• EXERCISE REQUIREMENTS: Transcribe only the lines of the listing below from the one holding "scene = bpy.context.scene" through the one holding "for t, m in", inclusive, without any change.

=== INFORMATION SHOWN ===

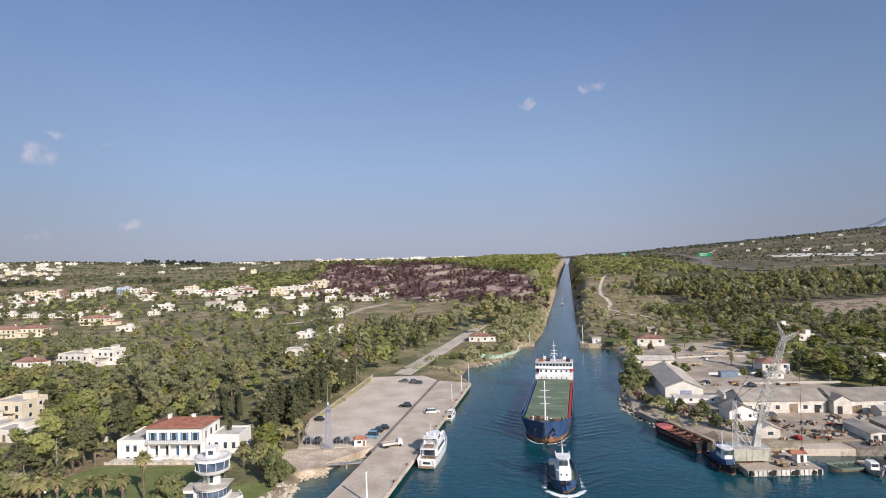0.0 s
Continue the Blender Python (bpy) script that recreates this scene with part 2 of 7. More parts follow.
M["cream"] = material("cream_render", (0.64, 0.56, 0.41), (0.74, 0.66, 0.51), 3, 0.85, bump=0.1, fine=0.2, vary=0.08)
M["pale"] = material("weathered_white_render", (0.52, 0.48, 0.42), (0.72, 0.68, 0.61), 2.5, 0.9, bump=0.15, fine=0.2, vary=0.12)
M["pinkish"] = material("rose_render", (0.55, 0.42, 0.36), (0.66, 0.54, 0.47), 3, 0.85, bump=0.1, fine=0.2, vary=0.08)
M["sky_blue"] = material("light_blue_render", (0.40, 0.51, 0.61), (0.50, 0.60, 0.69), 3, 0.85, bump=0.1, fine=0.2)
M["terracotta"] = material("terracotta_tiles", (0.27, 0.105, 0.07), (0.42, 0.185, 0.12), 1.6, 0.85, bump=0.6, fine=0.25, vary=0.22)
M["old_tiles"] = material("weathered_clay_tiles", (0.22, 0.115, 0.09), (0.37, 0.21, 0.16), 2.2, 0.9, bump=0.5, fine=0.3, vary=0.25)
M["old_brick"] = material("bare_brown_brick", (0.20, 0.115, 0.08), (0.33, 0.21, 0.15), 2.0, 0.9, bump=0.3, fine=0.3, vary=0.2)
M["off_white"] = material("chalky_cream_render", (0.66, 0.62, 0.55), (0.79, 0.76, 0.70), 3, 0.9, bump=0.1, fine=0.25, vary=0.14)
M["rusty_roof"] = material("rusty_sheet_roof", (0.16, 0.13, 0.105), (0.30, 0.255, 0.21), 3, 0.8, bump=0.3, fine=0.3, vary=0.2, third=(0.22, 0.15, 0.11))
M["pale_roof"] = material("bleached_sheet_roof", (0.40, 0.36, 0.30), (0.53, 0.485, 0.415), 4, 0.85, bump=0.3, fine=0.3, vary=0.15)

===
=== INFORMATION SHOWN ===

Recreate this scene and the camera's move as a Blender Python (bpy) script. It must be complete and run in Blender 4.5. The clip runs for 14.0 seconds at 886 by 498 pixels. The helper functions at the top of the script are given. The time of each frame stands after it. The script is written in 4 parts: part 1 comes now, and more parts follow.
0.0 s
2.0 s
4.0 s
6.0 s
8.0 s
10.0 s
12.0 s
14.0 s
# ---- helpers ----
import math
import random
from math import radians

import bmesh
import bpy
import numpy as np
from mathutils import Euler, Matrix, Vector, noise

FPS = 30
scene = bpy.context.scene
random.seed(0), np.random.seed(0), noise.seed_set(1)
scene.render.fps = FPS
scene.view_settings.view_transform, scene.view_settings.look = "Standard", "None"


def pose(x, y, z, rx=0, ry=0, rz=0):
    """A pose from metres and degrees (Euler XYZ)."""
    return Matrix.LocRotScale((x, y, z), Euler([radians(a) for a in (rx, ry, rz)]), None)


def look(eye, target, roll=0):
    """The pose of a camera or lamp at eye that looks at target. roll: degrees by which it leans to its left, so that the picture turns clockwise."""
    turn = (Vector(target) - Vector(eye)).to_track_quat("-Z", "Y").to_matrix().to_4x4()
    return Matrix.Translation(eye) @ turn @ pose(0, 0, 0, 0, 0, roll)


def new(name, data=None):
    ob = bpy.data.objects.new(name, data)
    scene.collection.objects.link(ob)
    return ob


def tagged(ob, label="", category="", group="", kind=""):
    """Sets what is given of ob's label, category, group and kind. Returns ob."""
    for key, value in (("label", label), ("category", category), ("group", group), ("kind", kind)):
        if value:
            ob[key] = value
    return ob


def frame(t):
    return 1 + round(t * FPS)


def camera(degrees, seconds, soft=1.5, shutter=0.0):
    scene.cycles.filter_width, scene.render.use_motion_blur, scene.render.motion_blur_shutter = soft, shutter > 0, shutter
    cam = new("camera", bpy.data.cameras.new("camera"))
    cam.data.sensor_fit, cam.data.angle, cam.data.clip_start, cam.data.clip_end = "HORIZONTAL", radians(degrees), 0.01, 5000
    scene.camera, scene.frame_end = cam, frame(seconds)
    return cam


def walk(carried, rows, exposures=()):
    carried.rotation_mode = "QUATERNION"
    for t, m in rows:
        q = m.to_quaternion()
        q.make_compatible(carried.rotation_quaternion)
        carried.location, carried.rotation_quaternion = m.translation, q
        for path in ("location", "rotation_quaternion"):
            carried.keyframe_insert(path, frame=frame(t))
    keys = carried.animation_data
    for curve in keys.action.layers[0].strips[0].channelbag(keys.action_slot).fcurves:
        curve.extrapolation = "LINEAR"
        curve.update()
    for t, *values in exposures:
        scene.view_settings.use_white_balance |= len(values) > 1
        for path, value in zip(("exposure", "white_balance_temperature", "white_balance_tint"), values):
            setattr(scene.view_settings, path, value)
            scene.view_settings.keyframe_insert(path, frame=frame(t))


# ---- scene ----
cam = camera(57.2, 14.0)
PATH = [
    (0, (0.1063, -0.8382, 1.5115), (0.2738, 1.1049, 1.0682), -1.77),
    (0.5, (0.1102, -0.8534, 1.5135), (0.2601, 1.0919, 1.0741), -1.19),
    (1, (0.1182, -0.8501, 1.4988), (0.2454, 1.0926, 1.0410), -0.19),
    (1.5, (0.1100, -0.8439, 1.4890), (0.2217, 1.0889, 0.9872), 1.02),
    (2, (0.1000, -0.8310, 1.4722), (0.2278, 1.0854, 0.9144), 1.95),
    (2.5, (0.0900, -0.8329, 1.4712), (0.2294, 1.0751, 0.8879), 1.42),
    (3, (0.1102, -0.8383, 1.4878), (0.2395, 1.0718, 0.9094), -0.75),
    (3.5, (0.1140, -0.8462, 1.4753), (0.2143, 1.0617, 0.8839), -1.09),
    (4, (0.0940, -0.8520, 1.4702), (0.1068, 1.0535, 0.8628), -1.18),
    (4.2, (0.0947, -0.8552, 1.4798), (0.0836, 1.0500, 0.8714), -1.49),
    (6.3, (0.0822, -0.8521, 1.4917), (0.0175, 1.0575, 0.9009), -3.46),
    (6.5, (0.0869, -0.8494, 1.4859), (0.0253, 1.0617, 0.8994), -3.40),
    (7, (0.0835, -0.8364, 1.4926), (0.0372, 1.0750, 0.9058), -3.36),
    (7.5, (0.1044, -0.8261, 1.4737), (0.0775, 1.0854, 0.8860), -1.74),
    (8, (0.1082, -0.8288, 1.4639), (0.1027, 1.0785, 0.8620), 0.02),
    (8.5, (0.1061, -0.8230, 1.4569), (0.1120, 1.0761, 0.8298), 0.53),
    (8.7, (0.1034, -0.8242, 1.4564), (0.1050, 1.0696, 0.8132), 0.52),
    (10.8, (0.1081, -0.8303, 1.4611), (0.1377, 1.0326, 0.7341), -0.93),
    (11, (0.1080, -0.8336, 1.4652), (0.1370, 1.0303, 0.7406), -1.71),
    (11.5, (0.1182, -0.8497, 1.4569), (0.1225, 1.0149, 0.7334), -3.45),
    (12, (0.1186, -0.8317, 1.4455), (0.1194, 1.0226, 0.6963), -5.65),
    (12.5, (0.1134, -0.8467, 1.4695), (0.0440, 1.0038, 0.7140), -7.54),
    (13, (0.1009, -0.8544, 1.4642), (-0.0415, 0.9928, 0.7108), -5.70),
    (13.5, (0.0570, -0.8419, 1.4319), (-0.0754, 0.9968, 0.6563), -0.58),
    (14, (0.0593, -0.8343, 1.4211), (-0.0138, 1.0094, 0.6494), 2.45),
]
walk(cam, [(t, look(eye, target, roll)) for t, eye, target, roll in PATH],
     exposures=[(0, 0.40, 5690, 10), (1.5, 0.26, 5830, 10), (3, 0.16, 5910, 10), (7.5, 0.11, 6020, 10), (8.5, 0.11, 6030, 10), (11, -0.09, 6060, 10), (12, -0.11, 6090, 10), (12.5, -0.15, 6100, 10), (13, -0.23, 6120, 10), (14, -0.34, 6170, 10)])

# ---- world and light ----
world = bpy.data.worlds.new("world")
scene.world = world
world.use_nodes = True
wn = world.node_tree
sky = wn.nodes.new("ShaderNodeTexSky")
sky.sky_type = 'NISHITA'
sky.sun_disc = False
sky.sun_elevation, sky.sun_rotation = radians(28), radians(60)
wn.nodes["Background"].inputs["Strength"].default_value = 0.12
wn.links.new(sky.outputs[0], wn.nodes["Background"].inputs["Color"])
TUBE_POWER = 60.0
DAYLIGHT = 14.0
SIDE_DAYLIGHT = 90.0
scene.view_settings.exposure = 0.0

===

• ANSWER BELOW:
scene = bpy.context.scene
random.seed(0), np.random.seed(0), noise.seed_set(1)
scene.render.fps = FPS
scene.view_settings.view_transform, scene.view_settings.look = "Standard", "None"


def pose(x, y, z, rx=0, ry=0, rz=0):
    """A pose from metres and degrees (Euler XYZ)."""
    return Matrix.LocRotScale((x, y, z), Euler([radians(a) for a in (rx, ry, rz)]), None)


def look(eye, target, roll=0):
    """The pose of a camera or lamp at eye that looks at target. roll: degrees by which it leans to its left, so that the picture turns clockwise."""
    turn = (Vector(target) - Vector(eye)).to_track_quat("-Z", "Y").to_matrix().to_4x4()
    return Matrix.Translation(eye) @ turn @ pose(0, 0, 0, 0, 0, roll)


def new(name, data=None):
    ob = bpy.data.objects.new(name, data)
    scene.collection.objects.link(ob)
    return ob


def tagged(ob, label="", category="", group="", kind=""):
    """Sets what is given of ob's label, category, group and kind. Returns ob."""
    for key, value in (("label", label), ("category", category), ("group", group), ("kind", kind)):
        if value:
            ob[key] = value
    return ob


def frame(t):
    return 1 + round(t * FPS)


def camera(degrees, seconds, soft=1.5, shutter=0.0):
    scene.cycles.filter_width, scene.render.use_motion_blur, scene.render.motion_blur_shutter = soft, shutter > 0, shutter
    cam = new("camera", bpy.data.cameras.new("camera"))
    cam.data.sensor_fit, cam.data.angle, cam.data.clip_start, cam.data.clip_end = "HORIZONTAL", radians(degrees), 0.01, 5000
    scene.camera, scene.frame_end = cam, frame(seconds)
    return cam


def walk(carried, rows, exposures=()):
    carried.rotation_mode = "QUATERNION"
    for t, m in rows:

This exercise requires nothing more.